The 44-year-old author was presented with his prize by the Duchess of Cornwall.

He admitted it was “so surreal” to win and dedicated the award to his late father who had shaped his “literary sensibilities”.

Set across three decades, the novel uses the true story of the attempt on the life of reggae star Marley to explore the turbulent world of Jamaican gangs and politics.

Wood said the judges had come to a unanimous decision in less than two hours.

He praised the book’s “many voices” – it contains more than 75 characters – which “went from Jamaican slang to Biblical heights”.

He said: “One of the pleasures of reading it is that you turn the page and you’re not quite sure who the next narrator will be.”

“Someone said to me they like to give Booker winners to their mother to read, but this might be a little difficult.”

Wood admitted his own mother wouldn’t have got beyond the first few pages on the basis of the swearing.

“A lot of it is very very funny,” he added. “It is not an easy read. It is a big book. There is some tough stuff and there is a lot of swearing but it is not a difficult book to approach.”

In his novel’s acknowledgements, Marlon James himself thanks his family but adds: “This time around maybe my mother should stay away from part four of the book”.

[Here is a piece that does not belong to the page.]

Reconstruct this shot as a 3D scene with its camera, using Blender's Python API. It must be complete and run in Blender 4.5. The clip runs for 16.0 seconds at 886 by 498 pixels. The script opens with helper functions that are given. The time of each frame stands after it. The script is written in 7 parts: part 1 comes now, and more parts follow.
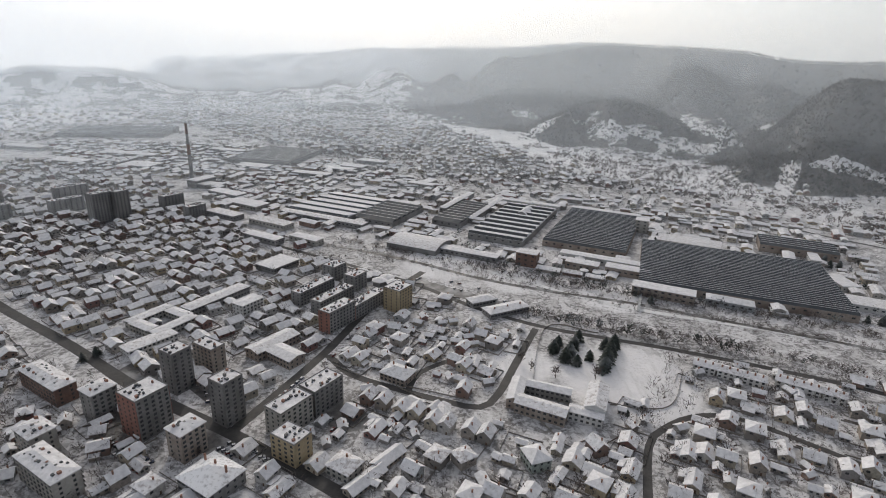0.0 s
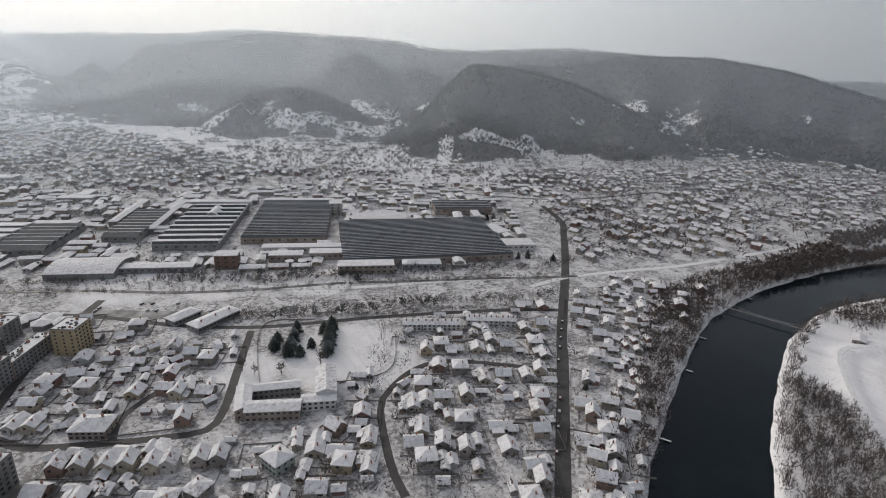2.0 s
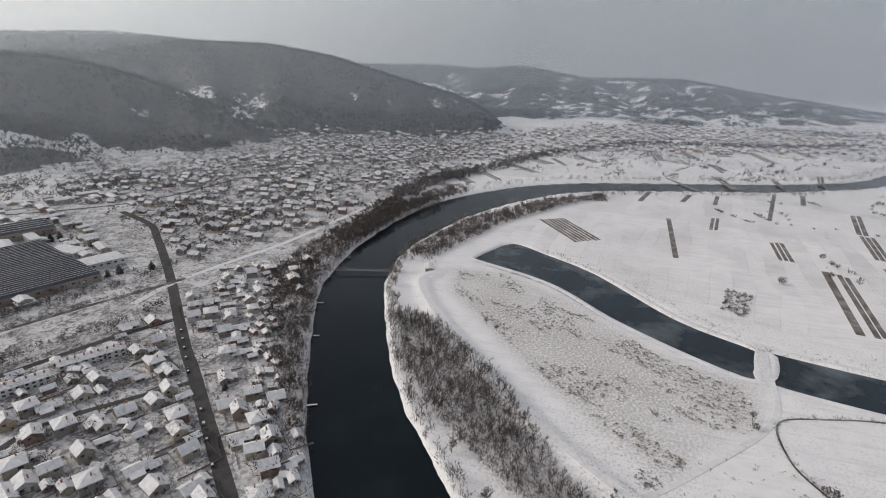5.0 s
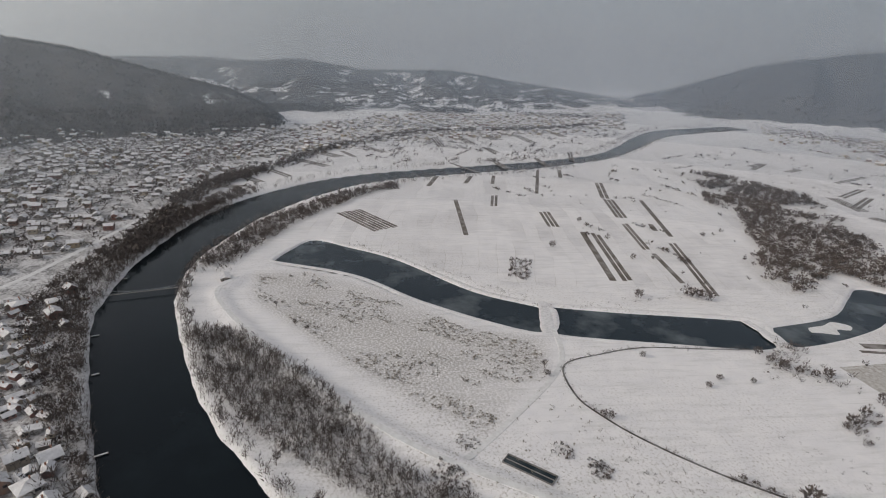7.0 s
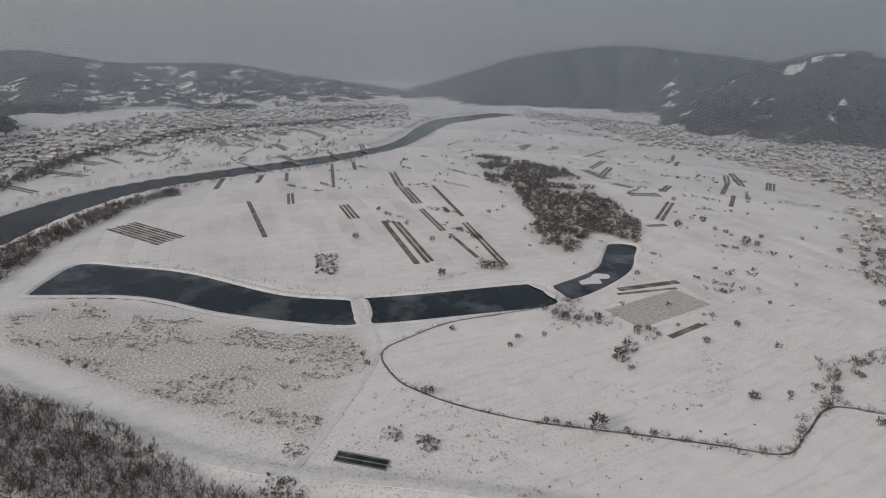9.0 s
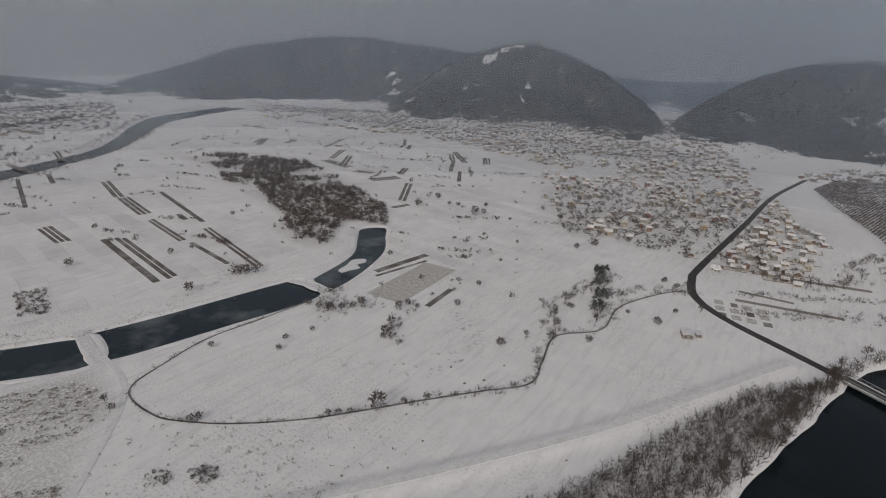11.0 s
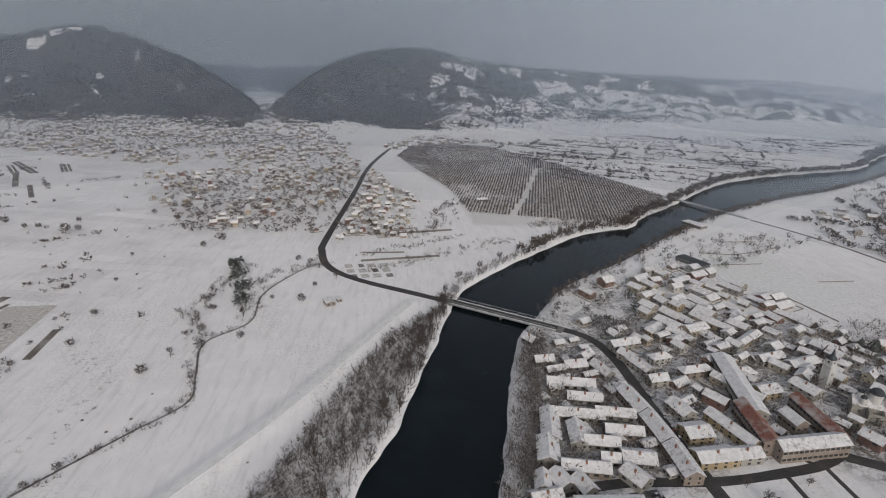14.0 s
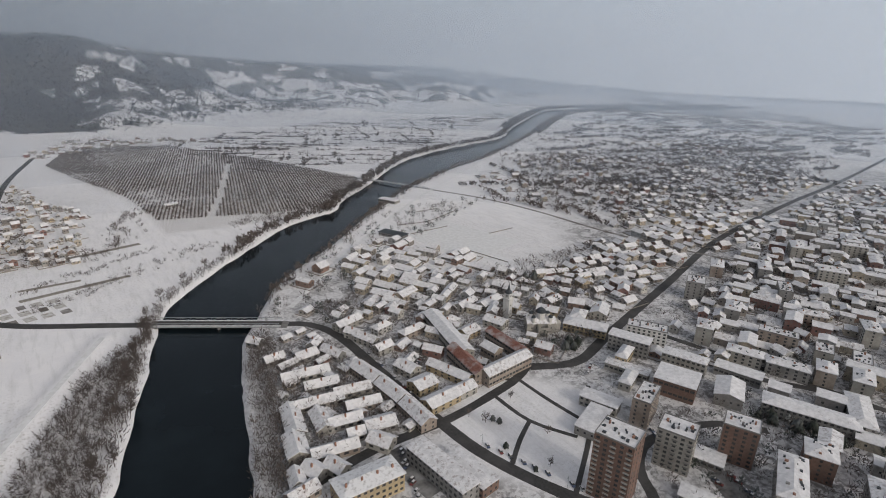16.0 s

This is the second year the Man Booker prize has been open to all authors writing in English, regardless of nationality.

James, who currently lives in Minneapolis, United States, can expect a dramatic boost in sales following his win. After A Brief History of Seven Killings was named on the Booker shortlist last month sales tripled to more than 1,000 copies a week, according to Nielsen Book Research.

“It’s a visceral and uncompromising novel that sheds a stark light on a profoundly disturbing chapter of Jamaica’s history, but it’s also an ingeniously structured feat of storytelling that draws the reader in with its eye-catching use of language,” said Jonathan Ruppin, web editor at Foyles bookshops.

“For booksellers, it’s truly heartening to see such ambition and originality recognised and rewarded, and readers have already been embracing it with great enthusiasm.”

Australian author Richard Flanagan won last year’s prize for his wartime novel The Narrow Road to the Deep North.